The surface has a five-year warranty, but will be inspected and pressure washed annually, Hutchinson said.
Workers will also sand, prime and paint the metal railings, which has not been done since the bridge was built in the early 1990s.
Work on the project will begin immediately, which will require the bridge to be closed intermittently during the 4-6 weeks the work is expected to take. A detour will be posted for Riverwalk users.
All 10 councilors and other officials and city employees attending Tuesday’s meeting appeared pleased with the new council chambers. But Councilor Red McDaniel in particular had a unique perspective on the move.
He is the only member of council who served on the old City Commission which met in the old county courthouse. The makes the present chambers the fifth for him in the fourth building.

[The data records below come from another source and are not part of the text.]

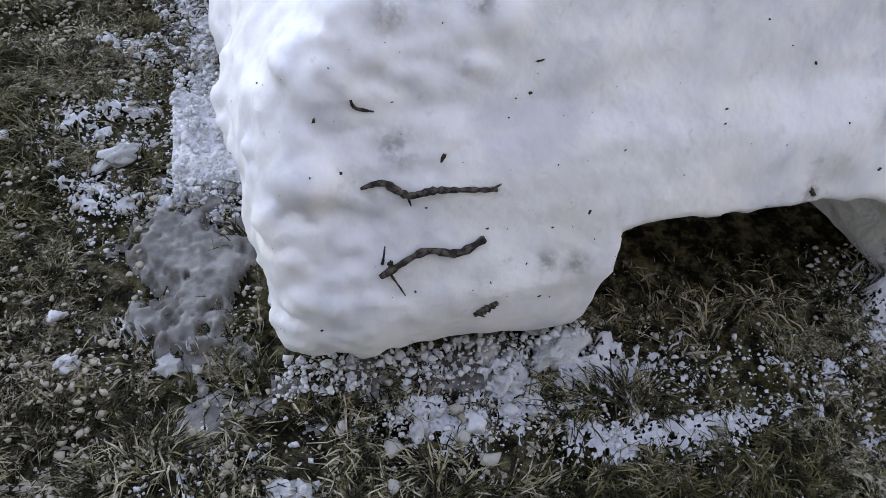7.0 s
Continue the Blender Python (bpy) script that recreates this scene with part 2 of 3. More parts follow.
def lump_mesh(name, seed, subdiv=2, jag=0.28, flat=0.75, cell=0.9):
    """A broken clod of snow about 1 across, its base near z = -0.3."""
    bm = bmesh.new()
    bmesh.ops.create_icosphere(bm, subdivisions=subdiv, radius=0.5)
    off = Vector((seed * 7.3, seed * 3.1, seed * 5.7))
    for v in bm.verts:
        d = v.co.normalized()
        k = 1 + jag * noise.noise(d * (1.0 / cell) + off) * 1.6 + jag * 0.6 * noise.noise(d * 3.3 + off) + jag * 0.3 * noise.noise(d * 8 + off)
        v.co = Vector((d.x, d.y, d.z * flat)) * 0.5 * k
        if v.co.z < -0.28:
            v.co.z = -0.28
    me = bpy.data.meshes.new(name)
    bm.to_mesh(me)
    bm.free()
    me.polygons.foreach_set("use_smooth", np.ones(len(me.polygons), bool))
    return me


def many(name, protos, places, material):
    """One joined mesh of many small pieces. protos: (verts, faces); places: (proto, x, y, z, sx, sy, sz, turn)."""
    vs, fs, base = [], [], 0
    for k in range(len(protos)):
        pv, pf = protos[k]
        sel = places[places[:, 0] == k]
        if not len(sel):
            continue
        c_, s_ = np.cos(sel[:, 7])[:, None], np.sin(sel[:, 7])[:, None]
        x_, y_, z_ = pv[:, 0] * sel[:, 4:5], pv[:, 1] * sel[:, 5:6], pv[:, 2] * sel[:, 6:7]
        out = np.stack([x_ * c_ - y_ * s_ + sel[:, 1:2], x_ * s_ + y_ * c_ + sel[:, 2:3], z_ + sel[:, 3:4]], 2)
        vs.append(out.reshape(-1, 3))
        fs.append((pf[None] + (np.arange(len(sel)) * len(pv))[:, None, None] + base).reshape(-1, pf.shape[1]))
        base += len(sel) * len(pv)
    return obj(name, mesh_from(name, np.concatenate(vs), np.concatenate(fs), True), material)


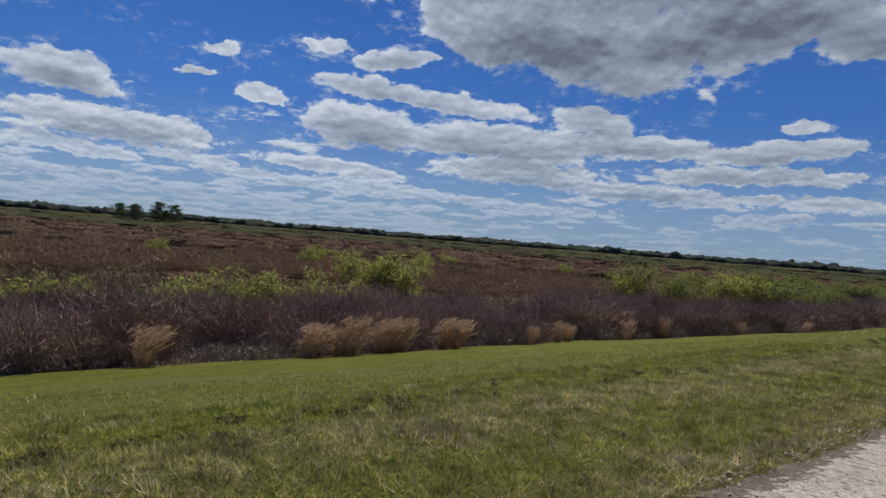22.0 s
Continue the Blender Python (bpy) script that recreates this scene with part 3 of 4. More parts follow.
# ---- ground ----
def sheet(name, xs, ys, zf, mat):
    gx, gy = np.meshgrid(xs, ys)
    v = np.stack([gx, gy, zf(gx, gy)], 2).reshape(-1, 3)
    n, m = len(xs), len(ys)
    i = (np.arange(m - 1)[:, None] * n + np.arange(n - 1)[None]).reshape(-1, 1)
    return smooth(mesh_of(name, v, np.concatenate([i, i + 1, i + n + 1, i + n], 1), mat))


gx = np.unique(np.concatenate([[-4000, -2000, -900, -400, -200, -100, -60, -40], np.arange(-30, -12, 0.7), np.arange(-12, -8, 0.25), np.arange(-8, 3.0, 0.125), np.arange(3, 8, 0.25), np.arange(8, 30, 0.8), [34, 45, 80, 200, 500, 1500, 4000], PROFILE_X]))
gy = np.unique(np.concatenate([[-4000, -1000, -300, -100, -40, -20], np.arange(-10, 4, 0.3), np.arange(4, 62, 0.17), np.arange(62, 70, 0.3), np.arange(70, 130, 1.2), np.arange(130, 420, 6.0), [600, 1000, 2000, 4000]]))
ground = tagged(new("ground", sheet("ground", gx, gy, ground_z, MAT_GROUND)), "mown green levee slopes falling to a brown marsh", "ground", kind="structure")

# ---- road ----
ROAD_L, ROAD_R = -3.2, -0.24


def road_left(y):
    """The grass has crept over the track's edge in one stretch."""
    return ROAD_L + np.interp(y, (29.5, 33, 40, 44), (0.0, 0.22, 0.22, 0.0))


def road_sheet():
    ys = np.concatenate([np.arange(-12, 2, 0.5), np.arange(2, 58, 0.07), np.arange(58, 110, 0.25), np.arange(110, 402, 1.0)])
    w = np.linspace(0, 1, 54)
    left = road_left(ys) + 0.09 * hump(ys, ys * 0.3, 0.9, 3) + 0.05 * hump(ys, ys, 0.21, 4) + 0.02 * hump(ys, ys, 0.07, 9)
    right = ROAD_R + 0.07 * hump(ys, ys * 0.3, 1.1, 5) + 0.05 * hump(ys, ys, 0.23, 6) + 0.018 * hump(ys, ys, 0.06, 8)
    x = left[:, None] + (right - left)[:, None] * w[None]
    y = np.repeat(ys[:, None], len(w), 1)
    crown = 0.035 * np.exp(-((x + 1.65) / 0.55) ** 2) - 0.012 * np.exp(-((x + 2.45) / 0.3) ** 2) - 0.014 * np.exp(-((x + 0.85) / 0.25) ** 2)
    rough_ = 0.006 * hump(x, y, 0.16, 1) + 0.005 * hump(x, y, 0.07, 2) + 0.008 * hump(x, y, 0.6, 3)
    rise = np.minimum(1, np.minimum(w, 1 - w) * 14)[None]
    z = ground_z(x, y) + 0.008 + (0.022 + crown + rough_) * rise
    v = np.stack([x, y, z], 2).reshape(-1, 3)
    n, m = len(w), len(ys)
    i = (np.arange(m - 1)[:, None] * n + np.arange(n - 1)[None]).reshape(-1, 1)
    return v, np.concatenate([i, i + 1, i + n + 1, i + n], 1)


rv, rf = road_sheet()
road = tagged(new("road", smooth(mesh_of("road", rv, rf, MAT_ROAD))), "pale limestone gravel track along the levee top", "road", kind="structure")


def road_z(x, y):
    x, y = np.asarray(x, float), np.asarray(y, float)
    crown = 0.035 * np.exp(-((x + 1.65) / 0.55) ** 2) - 0.012 * np.exp(-((x + 2.45) / 0.3) ** 2) - 0.014 * np.exp(-((x + 0.85) / 0.25) ** 2)
    rise = np.clip(np.minimum(x - ROAD_L, ROAD_R - x) / 2.9 * 14, 0, 1)
    return ground_z(x, y) + 0.008 + (0.022 + crown + 0.006 * hump(x, y, 0.16, 1) + 0.005 * hump(x, y, 0.07, 2) + 0.008 * hump(x, y, 0.6, 3)) * rise


def stones(x, y, z, size, rng, fine_=False):
    """Loose angular stones: squashed, knocked-about lumps; the small ones have fewer faces."""
    if fine_:
        base = np.array([(1, 0, 0), (0, 0.9, 0.1), (-0.9, 0.1, 0), (0.1, -0.9, 0.05), (0.05, 0.1, 0.7)])
        tri = np.array([(0, 1, 4), (1, 2, 4), (2, 3, 4), (3, 0, 4)])
    else:
        base = np.array([(1, 0, 0), (0.3, 0.9, 0.1), (-0.8, 0.5, 0), (-0.7, -0.6, 0.05), (0.35, -0.9, 0), (0.45, 0.2, 0.62), (-0.35, -0.1, 0.7), (0.05, -0.05, -0.5)])
        tri = np.array([(0, 1, 5), (1, 6, 5), (1, 2, 6), (2, 3, 6), (3, 4, 6), (4, 5, 6), (4, 0, 5), (1, 0, 7), (2, 1, 7), (3, 2, 7), (4, 3, 7), (0, 4, 7)])
    n, k = len(x), len(base)
    p = base[None] * (1 + rng.uniform(-0.4, 0.4, (n, k, 1))) + rng.normal(0, 0.14, (n, k, 3))
    a = rng.uniform(0, 2 * math.pi, n)
    c, s = np.cos(a)[:, None], np.sin(a)[:, None]
    p = np.stack([p[..., 0] * c - p[..., 1] * s, p[..., 0] * s + p[..., 1] * c, p[..., 2] * rng.uniform(0.32, 0.62, (n, 1))], 2)
    p = p * (size * 0.5)[:, None, None] + np.stack([x, y, z + size * 0.08], 1)[:, None]
    return p.reshape(-1, 3), (tri[None] + k * np.arange(n)[:, None, None]).reshape(-1, 3)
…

When the council left the old courthouse in the early 1970s, it met shortly in the old county annex, on the site of the current East Wing of the Government Center. Then council moved to chambers on the seventh floor of the Government Center, then down to the Plaza Level when its chambers were needed for a courtroom.
“It’s very nice. It’s got everything you could want,” McDaniel said, looking around the new chambers. “I just hope the taxpayers like it, because they paid for it.”
But McDaniel said there was one improvement he would have added to the place.
“I just wish they’d let me bring my old chair over with me,” he said.